■ WHAT YOU WILL DO:
Reproduce all the lines exactly as they stand, apart from the pictures.

━━━━━━━━

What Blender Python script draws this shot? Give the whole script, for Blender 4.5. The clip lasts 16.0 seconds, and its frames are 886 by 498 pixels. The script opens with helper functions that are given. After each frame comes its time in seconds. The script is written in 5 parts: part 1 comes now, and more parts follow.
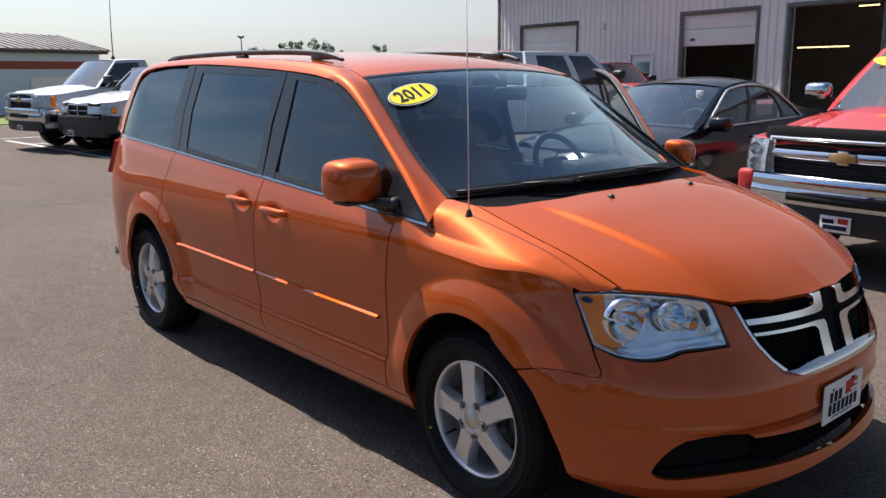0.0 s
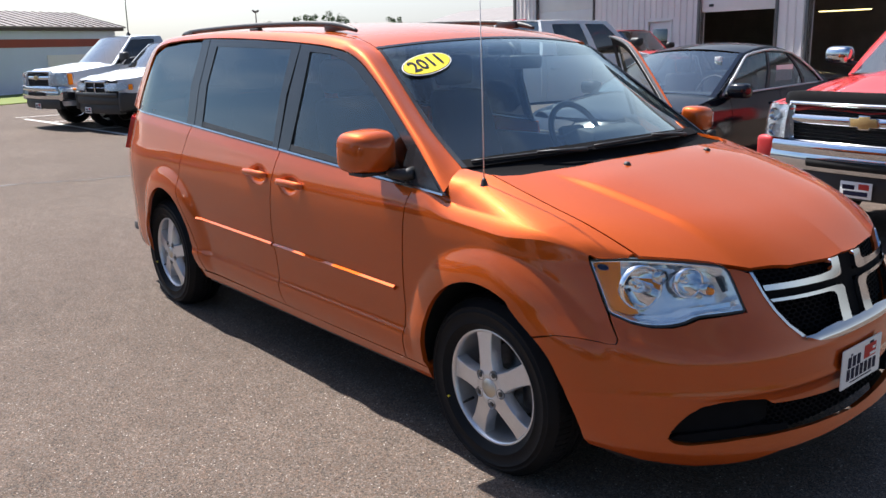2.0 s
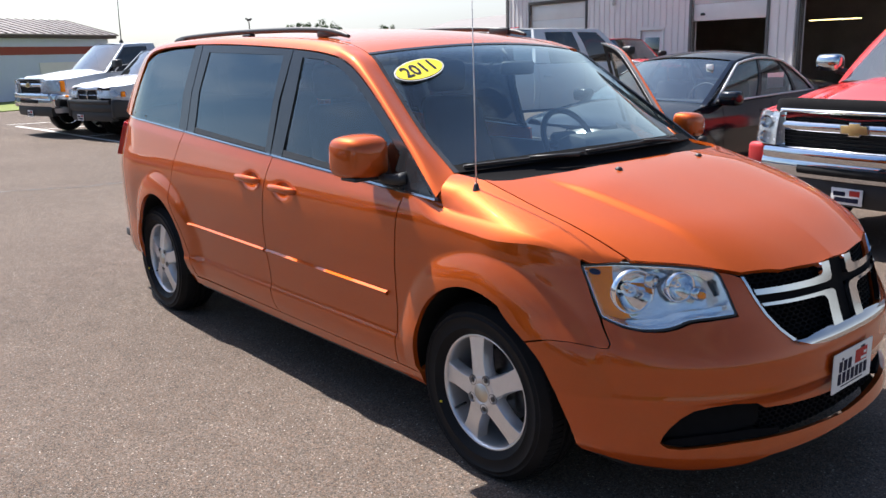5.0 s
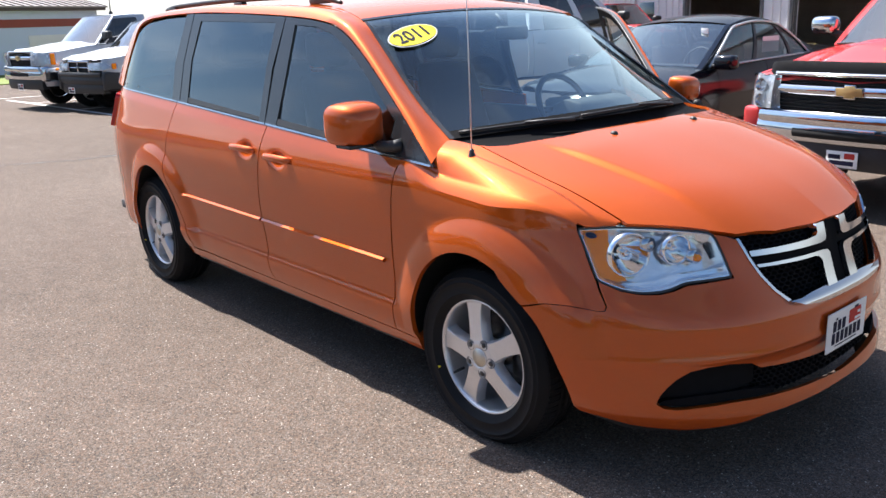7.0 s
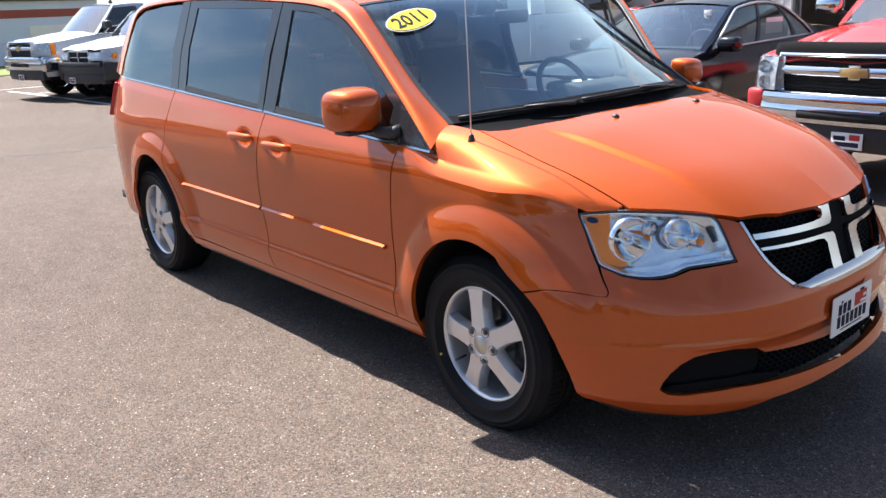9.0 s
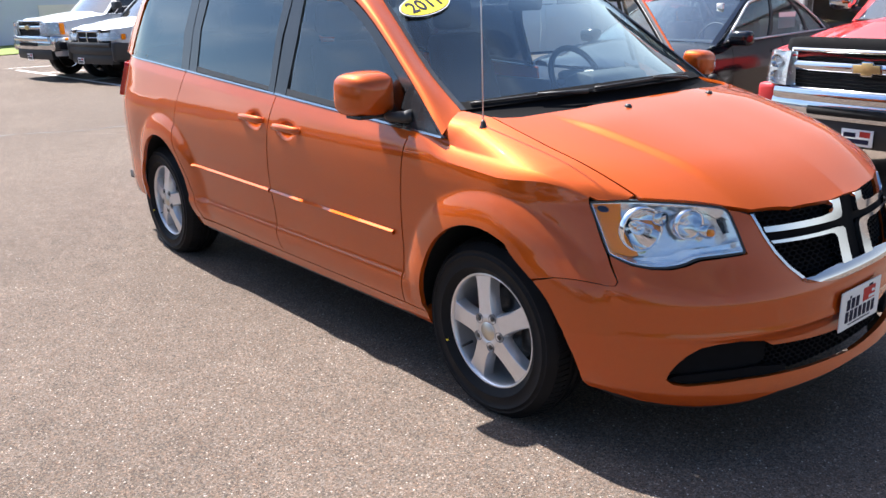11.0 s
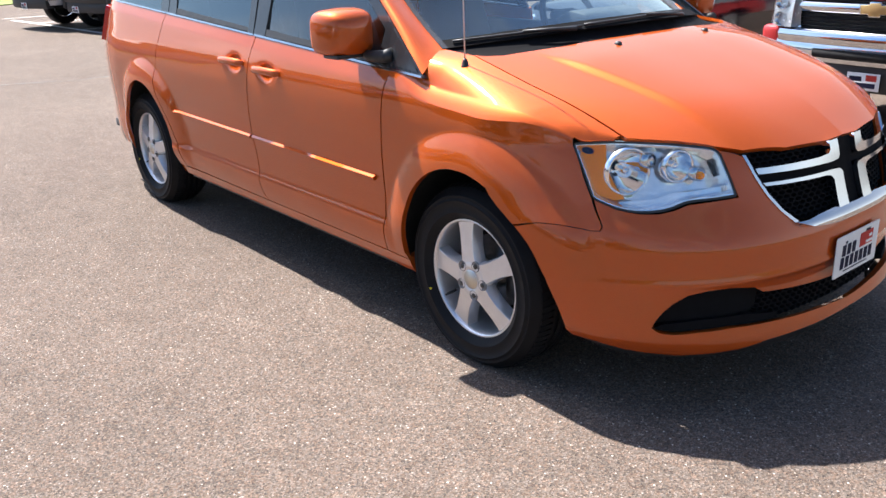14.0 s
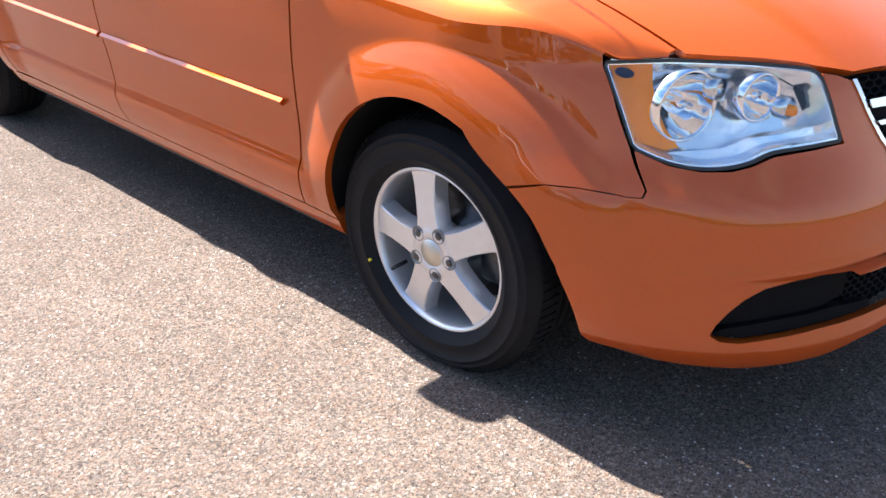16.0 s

━━━━━━━━

■ THE COMPLETED TASK:
What Blender Python script draws this shot? Give the whole script, for Blender 4.5. The clip lasts 16.0 seconds, and its frames are 886 by 498 pixels. The script opens with helper functions that are given. After each frame comes its time in seconds. The script is written in 5 parts: part 1 comes now, and more parts follow.
0.0 s
2.0 s
5.0 s
7.0 s
9.0 s
11.0 s
14.0 s
16.0 s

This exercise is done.